GM was the last of the Big Three to reach a tentative agreement with the UAW, on Monday. The union's historic deal with Ford was reached last Wednesday, while the deal with Stellantis was reached on Saturday. All workers have been asked to return to work as they vote on ratifying the tentative agreements.
UAW President Shawn Fain announced the GM deal in a social media video alongside UAW Vice President Mike Booth. The agreement is comparable to the deal reached with Ford and Stellantis, and will be in effect until April 30, 2028.
It includes a 25% increase in workers' base wage over a four-year period; employees will receive an immediate pay raise of 11% upon ratification. The contract will also set top pay at more than $42 an hour, end controversial pay tiers, bring two new battery plants under the union’s Master Agreement, and more.
"Once again, we have won several astonishing victories," Fain said. "The result is one of the most stunning contract victories since the sit-down strikes in the 1930s."
Workers are relieved to get back to work after surviving on $500 a week during the six-week stand-up strike that involved about 46,000 UAW members.
"When I woke up this morning I had a text that said we have a possible tentative agreement, so I mean I was happy to see that when I woke up," said Eric Price, a GM worker and president of UAW Local 651 outside of Flint. "I know a lot of the people who are still in progression who have less years than me, they’re all for it. They like that number – that percentage. For people like me, I have 17 years in, it’s a bit of a bump."
CEO Mary Barra, the GM Chair confirmed the tentative agreement with the UAW in a statement on Monday.
"We are looking forward to having everyone back to work across all of our operations, delivering great products for our customers, and winning as one team," Barra said.
Alan Amici, who oversees the Center for Automotive Research, anticipates that all three agreements will be approved by the rank and file.
"The Ford committee had approved the deal and they’re going to send it to the rank and file now for an upcoming vote," Amici said. "That would be my expectation that the same happens for Stellantis and General Motors. Sure, there certainly could be some surprises in there, but I expect – I think they've got a pretty good deal and I expect they’ll be happy to ratify it and get moving again."
(Provided by the United Auto Workers)
On a broader scale, economists estimate that the American auto industry, which suffered a loss of over $10 billion during the six-week strike, is eager to resume full production.
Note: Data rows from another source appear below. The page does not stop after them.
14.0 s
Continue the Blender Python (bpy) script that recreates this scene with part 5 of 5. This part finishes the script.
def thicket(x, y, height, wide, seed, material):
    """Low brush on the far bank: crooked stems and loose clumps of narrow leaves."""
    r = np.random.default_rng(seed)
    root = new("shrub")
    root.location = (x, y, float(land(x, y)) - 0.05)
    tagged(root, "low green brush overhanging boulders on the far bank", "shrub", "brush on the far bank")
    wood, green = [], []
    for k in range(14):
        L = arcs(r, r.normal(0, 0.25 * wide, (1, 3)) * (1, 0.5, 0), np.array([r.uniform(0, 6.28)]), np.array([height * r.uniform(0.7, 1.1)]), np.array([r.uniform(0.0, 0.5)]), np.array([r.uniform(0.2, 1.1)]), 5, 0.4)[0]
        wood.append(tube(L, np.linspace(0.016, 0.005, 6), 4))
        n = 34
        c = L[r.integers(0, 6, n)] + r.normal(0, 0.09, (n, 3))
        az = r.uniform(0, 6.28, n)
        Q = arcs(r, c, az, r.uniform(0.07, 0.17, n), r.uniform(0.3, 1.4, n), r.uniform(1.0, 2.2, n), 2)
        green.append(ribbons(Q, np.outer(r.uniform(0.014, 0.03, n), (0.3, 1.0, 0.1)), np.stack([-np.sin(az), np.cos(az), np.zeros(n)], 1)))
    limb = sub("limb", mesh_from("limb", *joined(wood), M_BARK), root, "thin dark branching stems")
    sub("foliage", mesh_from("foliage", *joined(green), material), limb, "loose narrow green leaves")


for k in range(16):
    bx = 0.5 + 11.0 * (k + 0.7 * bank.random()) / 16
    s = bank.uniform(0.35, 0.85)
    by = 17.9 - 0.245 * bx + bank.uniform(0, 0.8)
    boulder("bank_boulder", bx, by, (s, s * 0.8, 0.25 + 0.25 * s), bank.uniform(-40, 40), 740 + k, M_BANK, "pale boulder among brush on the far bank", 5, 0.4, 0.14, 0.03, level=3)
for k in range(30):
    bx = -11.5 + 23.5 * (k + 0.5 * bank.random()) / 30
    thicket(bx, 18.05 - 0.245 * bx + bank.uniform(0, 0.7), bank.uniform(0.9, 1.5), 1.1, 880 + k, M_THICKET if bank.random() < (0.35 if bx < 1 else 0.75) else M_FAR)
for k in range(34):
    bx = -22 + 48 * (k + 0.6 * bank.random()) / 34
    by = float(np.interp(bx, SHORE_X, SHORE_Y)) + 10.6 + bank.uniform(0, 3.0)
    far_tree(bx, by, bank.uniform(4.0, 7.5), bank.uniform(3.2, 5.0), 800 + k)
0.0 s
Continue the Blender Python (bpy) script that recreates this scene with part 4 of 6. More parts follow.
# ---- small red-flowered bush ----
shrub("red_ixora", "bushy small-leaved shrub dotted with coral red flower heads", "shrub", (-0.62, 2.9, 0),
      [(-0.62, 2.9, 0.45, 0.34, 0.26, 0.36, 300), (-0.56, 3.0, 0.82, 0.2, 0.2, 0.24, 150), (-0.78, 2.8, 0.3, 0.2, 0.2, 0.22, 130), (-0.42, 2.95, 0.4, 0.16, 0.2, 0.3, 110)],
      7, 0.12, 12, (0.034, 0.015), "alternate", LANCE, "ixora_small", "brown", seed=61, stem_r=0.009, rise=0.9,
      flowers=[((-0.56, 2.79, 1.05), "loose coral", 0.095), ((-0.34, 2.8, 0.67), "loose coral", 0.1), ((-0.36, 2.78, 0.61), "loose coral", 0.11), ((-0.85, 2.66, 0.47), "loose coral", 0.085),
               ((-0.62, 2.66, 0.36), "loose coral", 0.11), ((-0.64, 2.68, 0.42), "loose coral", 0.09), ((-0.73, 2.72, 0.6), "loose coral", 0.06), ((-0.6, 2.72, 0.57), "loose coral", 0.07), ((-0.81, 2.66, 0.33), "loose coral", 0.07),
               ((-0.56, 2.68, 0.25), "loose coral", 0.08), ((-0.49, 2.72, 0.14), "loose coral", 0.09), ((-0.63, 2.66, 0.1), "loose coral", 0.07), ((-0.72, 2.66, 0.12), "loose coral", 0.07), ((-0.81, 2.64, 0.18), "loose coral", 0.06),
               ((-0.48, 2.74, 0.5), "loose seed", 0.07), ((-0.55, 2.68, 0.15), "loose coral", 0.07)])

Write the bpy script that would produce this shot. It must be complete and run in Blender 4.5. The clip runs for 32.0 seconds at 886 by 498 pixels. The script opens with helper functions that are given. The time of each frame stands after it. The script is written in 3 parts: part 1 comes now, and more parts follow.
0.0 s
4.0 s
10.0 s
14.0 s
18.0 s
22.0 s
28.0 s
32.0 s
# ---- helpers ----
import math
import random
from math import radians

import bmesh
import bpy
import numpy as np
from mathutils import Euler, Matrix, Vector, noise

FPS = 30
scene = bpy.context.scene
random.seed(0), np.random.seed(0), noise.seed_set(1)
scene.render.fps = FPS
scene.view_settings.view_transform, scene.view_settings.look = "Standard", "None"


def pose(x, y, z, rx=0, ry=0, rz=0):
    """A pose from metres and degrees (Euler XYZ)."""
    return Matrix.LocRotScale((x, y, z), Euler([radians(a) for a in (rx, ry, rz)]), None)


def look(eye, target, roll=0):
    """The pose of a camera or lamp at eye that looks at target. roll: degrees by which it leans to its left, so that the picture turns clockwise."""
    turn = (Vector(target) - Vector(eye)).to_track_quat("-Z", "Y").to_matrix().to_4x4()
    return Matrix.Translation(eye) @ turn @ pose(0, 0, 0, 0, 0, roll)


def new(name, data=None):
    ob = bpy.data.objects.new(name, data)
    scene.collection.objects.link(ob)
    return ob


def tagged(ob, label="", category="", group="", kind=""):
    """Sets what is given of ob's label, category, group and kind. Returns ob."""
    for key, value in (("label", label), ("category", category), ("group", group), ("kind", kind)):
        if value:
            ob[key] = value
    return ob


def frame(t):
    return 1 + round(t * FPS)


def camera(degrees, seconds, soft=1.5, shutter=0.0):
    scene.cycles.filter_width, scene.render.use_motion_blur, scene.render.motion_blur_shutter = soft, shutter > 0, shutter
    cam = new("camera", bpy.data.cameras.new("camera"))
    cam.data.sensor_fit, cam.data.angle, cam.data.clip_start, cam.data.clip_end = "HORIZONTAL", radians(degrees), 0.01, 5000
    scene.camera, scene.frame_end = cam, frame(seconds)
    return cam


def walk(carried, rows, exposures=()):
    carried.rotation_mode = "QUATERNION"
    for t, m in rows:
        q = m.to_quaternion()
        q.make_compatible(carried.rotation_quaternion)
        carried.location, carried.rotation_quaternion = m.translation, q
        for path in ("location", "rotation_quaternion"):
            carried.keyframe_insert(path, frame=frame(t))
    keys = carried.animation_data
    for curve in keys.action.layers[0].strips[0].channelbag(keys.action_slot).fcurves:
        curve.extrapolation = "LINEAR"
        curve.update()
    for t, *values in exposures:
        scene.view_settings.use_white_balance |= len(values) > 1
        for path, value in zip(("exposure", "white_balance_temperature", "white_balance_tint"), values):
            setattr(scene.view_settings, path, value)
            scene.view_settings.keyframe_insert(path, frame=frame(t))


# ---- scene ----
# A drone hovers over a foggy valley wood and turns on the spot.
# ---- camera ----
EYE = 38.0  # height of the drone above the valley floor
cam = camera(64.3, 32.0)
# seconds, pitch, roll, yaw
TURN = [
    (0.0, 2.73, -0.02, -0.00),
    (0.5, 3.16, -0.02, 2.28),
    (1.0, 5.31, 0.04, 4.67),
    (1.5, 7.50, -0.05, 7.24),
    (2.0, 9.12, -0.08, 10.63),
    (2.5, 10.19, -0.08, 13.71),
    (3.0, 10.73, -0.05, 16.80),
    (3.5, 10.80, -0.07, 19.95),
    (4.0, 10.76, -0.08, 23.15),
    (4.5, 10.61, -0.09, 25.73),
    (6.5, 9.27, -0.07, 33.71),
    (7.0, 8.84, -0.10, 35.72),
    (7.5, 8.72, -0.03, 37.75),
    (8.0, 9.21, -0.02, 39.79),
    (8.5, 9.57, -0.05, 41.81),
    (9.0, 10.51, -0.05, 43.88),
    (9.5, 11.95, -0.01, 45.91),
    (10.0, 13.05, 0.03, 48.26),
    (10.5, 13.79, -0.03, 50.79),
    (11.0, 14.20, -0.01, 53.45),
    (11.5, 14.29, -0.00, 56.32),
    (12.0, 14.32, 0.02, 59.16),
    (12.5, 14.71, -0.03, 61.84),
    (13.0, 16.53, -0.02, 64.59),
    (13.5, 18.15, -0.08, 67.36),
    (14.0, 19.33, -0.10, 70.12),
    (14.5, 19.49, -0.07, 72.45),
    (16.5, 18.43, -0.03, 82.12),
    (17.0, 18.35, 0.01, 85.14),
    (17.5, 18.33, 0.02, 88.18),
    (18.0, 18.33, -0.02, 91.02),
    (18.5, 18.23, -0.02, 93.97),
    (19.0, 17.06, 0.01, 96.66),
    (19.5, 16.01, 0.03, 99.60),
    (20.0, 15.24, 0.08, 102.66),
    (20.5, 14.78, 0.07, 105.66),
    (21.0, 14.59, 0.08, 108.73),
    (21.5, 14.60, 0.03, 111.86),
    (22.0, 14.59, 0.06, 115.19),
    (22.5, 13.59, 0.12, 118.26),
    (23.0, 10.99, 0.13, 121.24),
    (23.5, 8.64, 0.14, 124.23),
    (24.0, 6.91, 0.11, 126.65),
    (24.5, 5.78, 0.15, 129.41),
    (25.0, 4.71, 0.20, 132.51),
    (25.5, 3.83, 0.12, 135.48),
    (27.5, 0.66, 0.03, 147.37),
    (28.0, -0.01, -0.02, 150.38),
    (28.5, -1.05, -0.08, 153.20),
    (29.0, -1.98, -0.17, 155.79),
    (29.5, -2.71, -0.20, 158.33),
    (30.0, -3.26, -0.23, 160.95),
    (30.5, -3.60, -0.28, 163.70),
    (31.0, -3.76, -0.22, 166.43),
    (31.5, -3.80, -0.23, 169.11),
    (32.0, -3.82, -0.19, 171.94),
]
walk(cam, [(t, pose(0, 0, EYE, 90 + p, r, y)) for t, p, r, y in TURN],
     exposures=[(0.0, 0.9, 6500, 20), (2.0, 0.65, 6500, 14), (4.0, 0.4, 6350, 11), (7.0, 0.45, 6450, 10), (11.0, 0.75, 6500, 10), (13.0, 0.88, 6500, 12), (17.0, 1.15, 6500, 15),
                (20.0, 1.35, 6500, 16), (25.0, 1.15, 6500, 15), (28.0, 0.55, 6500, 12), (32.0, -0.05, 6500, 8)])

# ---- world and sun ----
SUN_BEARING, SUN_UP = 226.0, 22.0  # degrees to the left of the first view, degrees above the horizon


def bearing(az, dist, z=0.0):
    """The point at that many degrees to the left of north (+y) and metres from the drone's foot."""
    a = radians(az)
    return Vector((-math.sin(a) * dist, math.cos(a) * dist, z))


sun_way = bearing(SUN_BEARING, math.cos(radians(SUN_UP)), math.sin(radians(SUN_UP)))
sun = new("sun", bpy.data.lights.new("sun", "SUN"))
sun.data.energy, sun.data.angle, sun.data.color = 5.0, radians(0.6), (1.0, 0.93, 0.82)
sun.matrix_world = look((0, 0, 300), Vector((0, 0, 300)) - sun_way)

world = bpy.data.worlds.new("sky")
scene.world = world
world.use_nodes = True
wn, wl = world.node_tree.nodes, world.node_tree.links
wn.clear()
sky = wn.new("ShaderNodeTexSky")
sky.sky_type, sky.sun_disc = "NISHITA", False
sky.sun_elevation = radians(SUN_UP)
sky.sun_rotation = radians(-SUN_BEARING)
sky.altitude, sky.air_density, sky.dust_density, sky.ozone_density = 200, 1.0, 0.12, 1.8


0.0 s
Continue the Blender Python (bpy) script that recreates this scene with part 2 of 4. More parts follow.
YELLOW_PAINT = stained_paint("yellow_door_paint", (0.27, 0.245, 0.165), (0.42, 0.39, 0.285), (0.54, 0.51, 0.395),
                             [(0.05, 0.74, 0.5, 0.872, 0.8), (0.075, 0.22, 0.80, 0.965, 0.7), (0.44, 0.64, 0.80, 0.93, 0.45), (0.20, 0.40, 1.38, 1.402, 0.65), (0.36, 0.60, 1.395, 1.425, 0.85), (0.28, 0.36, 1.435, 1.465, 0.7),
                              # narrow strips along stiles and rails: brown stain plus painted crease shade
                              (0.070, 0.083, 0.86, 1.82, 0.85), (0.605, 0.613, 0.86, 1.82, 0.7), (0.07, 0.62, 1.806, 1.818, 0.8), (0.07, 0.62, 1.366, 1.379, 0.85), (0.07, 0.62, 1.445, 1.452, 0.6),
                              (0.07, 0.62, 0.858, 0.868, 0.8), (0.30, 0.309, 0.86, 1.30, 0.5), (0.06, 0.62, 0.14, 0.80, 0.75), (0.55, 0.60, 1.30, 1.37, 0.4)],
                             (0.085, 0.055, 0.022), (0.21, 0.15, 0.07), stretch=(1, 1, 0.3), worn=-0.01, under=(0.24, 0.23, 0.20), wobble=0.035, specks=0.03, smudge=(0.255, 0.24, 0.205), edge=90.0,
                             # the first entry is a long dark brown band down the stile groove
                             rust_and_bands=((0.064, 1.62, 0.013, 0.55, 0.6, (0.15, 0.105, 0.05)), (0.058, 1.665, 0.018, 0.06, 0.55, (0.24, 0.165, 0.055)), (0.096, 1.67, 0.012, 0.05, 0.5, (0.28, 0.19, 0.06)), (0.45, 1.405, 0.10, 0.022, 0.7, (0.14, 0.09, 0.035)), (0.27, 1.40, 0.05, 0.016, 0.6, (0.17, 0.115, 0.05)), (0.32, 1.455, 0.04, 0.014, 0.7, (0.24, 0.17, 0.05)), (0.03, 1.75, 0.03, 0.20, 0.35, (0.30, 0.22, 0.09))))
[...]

However, supply chain experts caution that the process of restarting operations will pose challenges.
"The suppliers are struggling." said Jan Griffiths, a former auto supply chain executive. "We have seen that from the very beginning. Now the suppliers are facing even more increase on the wages to bring people back (to) work. Turning the supply chain on is not something that happens overnight. There will be pain."
Although the agreements bring positive outcomes, they "come at a substantial cost," said Detroit Regional Chamber President and Chief Executive Sandy Baruah following the announcement of the GM deal.
"These agreements place additional competitive pressures on our companies and the state," Baruah said. "These agreements will increase the cost of vehicles made by UAW workers by hundreds, even a thousand dollars, and make competing companies' offerings more attractive. As the home of the Detroit Three and the most automotive manufacturing, Michigan will have to work overtime to send the message that it is open for business."
President Joe Biden congratulated the UAW and GM for coming together and reaching a historic deal.
"With this landmark agreement with GM, the UAW has now reached historic tentative agreements with all of the Big Three American automakers," Biden said in the statement. "This historic tentative agreement rewards the autoworkers who have sacrificed so much with the record raises, more paid leave, greater retirement security, and more rights and respect at work."